Here's what the back end looks like. At every Casamoré sunset, we run two separate decks — mine on Channel A and Jack's on Channel B — transmitting to the same 200 headsets at the same time. Every headset has a little thumb switch. You push it left, you hear me. You push it right, you hear Jack. There's no lag. There's no channel fee. You get to decide, song by song, which of us is playing your set.

The first sunset we ever did, we thought people would mostly pick one of us and stay there. Like cable news. We were totally wrong. What actually happens is that people flip back and forth every few songs. Somebody will be on my channel for three tracks, hear their friend scream across the dance floor, flip over to find out what Jack is playing, scream back, and stay. The crowd migrates between us like birds. It's the single most fun thing I've ever seen on a dance floor.

The nerdy part is that we have to plan for this. If Jack is playing a downtempo set at 98 BPM and I'm ripping a peak-time techno set at 128, the crowd is going to get psychologically torn in half, because you can see everybody around you dancing at two different speeds and your brain can't decide what's correct.
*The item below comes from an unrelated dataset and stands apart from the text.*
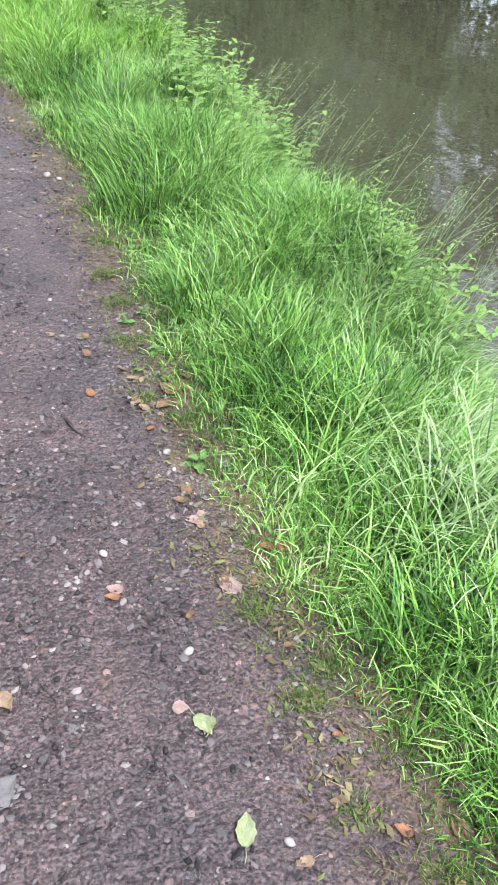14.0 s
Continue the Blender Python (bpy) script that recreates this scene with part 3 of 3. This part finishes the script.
def edge_litter(name, label, edge, sign, y0, y1, n, width, mat, seed):
    """Dead stems, moss and trodden blades lying along an edge of the path."""
    r = np.random.default_rng(seed)
    y = r.uniform(y0, y1, n)
    x = edge(y) + sign * (r.normal(size=n) * width + 0.03 + 0.05 * ragged(0, y))
    patch = np.sin(y * 6.1 + 2 * np.sin(y * 2.7)) + 0.8 * np.sin(x * 23 + y * 11) + r.normal(size=n) * 0.6
    x, y = x[patch > 0], y[patch > 0]
    n = len(x)
    h = r.uniform(0.003, 0.012, n)
    v, q = short_arrays(r, x, y, ground_z(x, y) + 0.008, h, r.uniform(0.002, 0.005, n), r.uniform(0.8, 3.0, n), r.uniform(0, 6.28, n))
    return tagged(soup(name, v, q, mat), label, "litter", kind="stuff")


edge_litter("dry_grass", "trodden straw, moss and dead stems along the path edge", path_right, 1, -12, -2.6, 34000, 0.05, M_LITTER, 81)
edge_litter("dry_grass", "flattened moss, roots and dead stems along the path edge", path_right, 1, -2.6, 4, 15000, 0.07, M_MOSS, 88)
edge_litter("dry_grass", "dead brown grass along the worn edge of the verge", path_left, -1, -8, 12, 26000, 0.12, M_LITTER, 82)


def flakes(name, label, place, size, mat, seed, category="litter"):
    """Flat broken bits of leaf, bark or stem lying on the ground at the points place() gives."""
    r = np.random.default_rng(seed)
    x, y = place(r)
    n = len(x)
    a, L = r.uniform(0, 6.28, n), size[0] * (size[1] / size[0]) ** (r.random(n) ** 1.8)
    W = L * r.uniform(0.25, 0.7, n)
    d = np.stack([np.cos(a), np.sin(a), r.normal(size=n) * 0.22], 1) * (L / 2)[:, None]
    e = np.stack([-np.sin(a), np.cos(a), r.normal(size=n) * 0.3], 1) * (W / 2)[:, None]
    c = np.stack([x, y, ground_z(x, y) + 0.011 + L * 0.1], 1)
    lift = np.stack([np.zeros(n), np.zeros(n), L * 0.12], 1)
    v = np.stack([c - d, c - d * 0.2 + e, c + d + lift, c + d * 0.3 - e], 1).reshape(-1, 3)
    return tagged(soup(name, v, np.arange(4 * n).reshape(-1, 4), mat, False), label, category, kind="stuff")


def along(edge, sign, y0, y1, n, width, patchy=0.2):
    """Points in uneven patches along an edge of the path."""
    def place(r):
        y = r.uniform(y0, y1, n)
        x = edge(y) + sign * (r.normal(size=n) * width - 0.01 + 0.05 * ragged(0, y))
        keep = np.sin(y * 3.7 + 2 * np.sin(y * 1.9)) + r.normal(size=n) * 0.8 > -patchy
        return x[keep], y[keep]
    return place


def worn(x, y):
    """Where loose stuff gathers on the path, 0 to 1; low where feet have pressed it smooth."""
    return np.clip(0.45 + 0.3 * np.sin(x * 5.1 + 2 * np.sin(y * 1.3)) * np.sin(y * 3.7 + x * 2) + 0.25 * np.sin(x * 17 + 2 * np.sin(y * 9)) * np.sin(y * 13 - x * 5), 0.05, 1)


def over_path(y0, y1, n):
    def place(r):
        x, y = scatter(r, y0, y1, n, lambda y: path_left(y) - 0.02, lambda y: path_right(y) + 0.05)
        keep = r.random(n) < worn(x, y) ** 1.4 * 1.6
        return x[keep], y[keep]
    return place


flakes("leaf_litter", "crumbled tan and orange dead leaves along the path edge", along(path_right, 1, -12, -2.5, 4200, 0.05, 0.6), (0.008, 0.036), M_LITTER, 83)
flakes("leaf_litter", "broken dead leaves and moss along the path edge", along(path_right, 1, -2.5, 4, 3400, 0.06), (0.008, 0.034), M_MOSS, 84)
flakes("leaf_litter", "fallen leaf scraps along the edge of the verge", along(path_left, -1, -10, 12, 5200, 0.1, 0.6), (0.01, 0.036), M_LITTER, 85)
flakes("bark_crumbs", "dark crumbs of bark and leaf trodden into the path", over_path(-3, 3.2, 13000), (0.006, 0.028), M_CHIP, 86, "debris")
flakes("bark_crumbs", "dark crumbs of bark on the older stretch of path", over_path(-12, -3, 8000), (0.008, 0.034), M_CHIP, 87, "debris")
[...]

So we stay within about 15 BPM of each other at any given moment, and we signal each other with hand gestures about when we're going to shift. It looks like two guys accidentally making the same set. It is not an accident.

The other thing we do — and this is the part that I think is going to catch on everywhere — is that we plan one 'collision' per night. One moment, around the middle of the set, where Jack and I are playing literally the same track at the same time on both channels. The whole crowd, for about three minutes, is hearing the same thing whether they have their switch flipped left or right. And then we start diverging again. It's like a musical eclipse. When it lands right, the crowd feels it without knowing why. They just know, for a second, the entire beach was on one song.

We didn't invent two-channel silent disco. But I think we're the first people who've treated it as an actual duet instead of a bar hack. And I'll tell you what: the first time you're on a sunset dance floor with 199 other people and you realize the person next to you is on a different track than you but dancing in perfect time — something rearranges in your head about what a 'DJ set' even is. Come find out.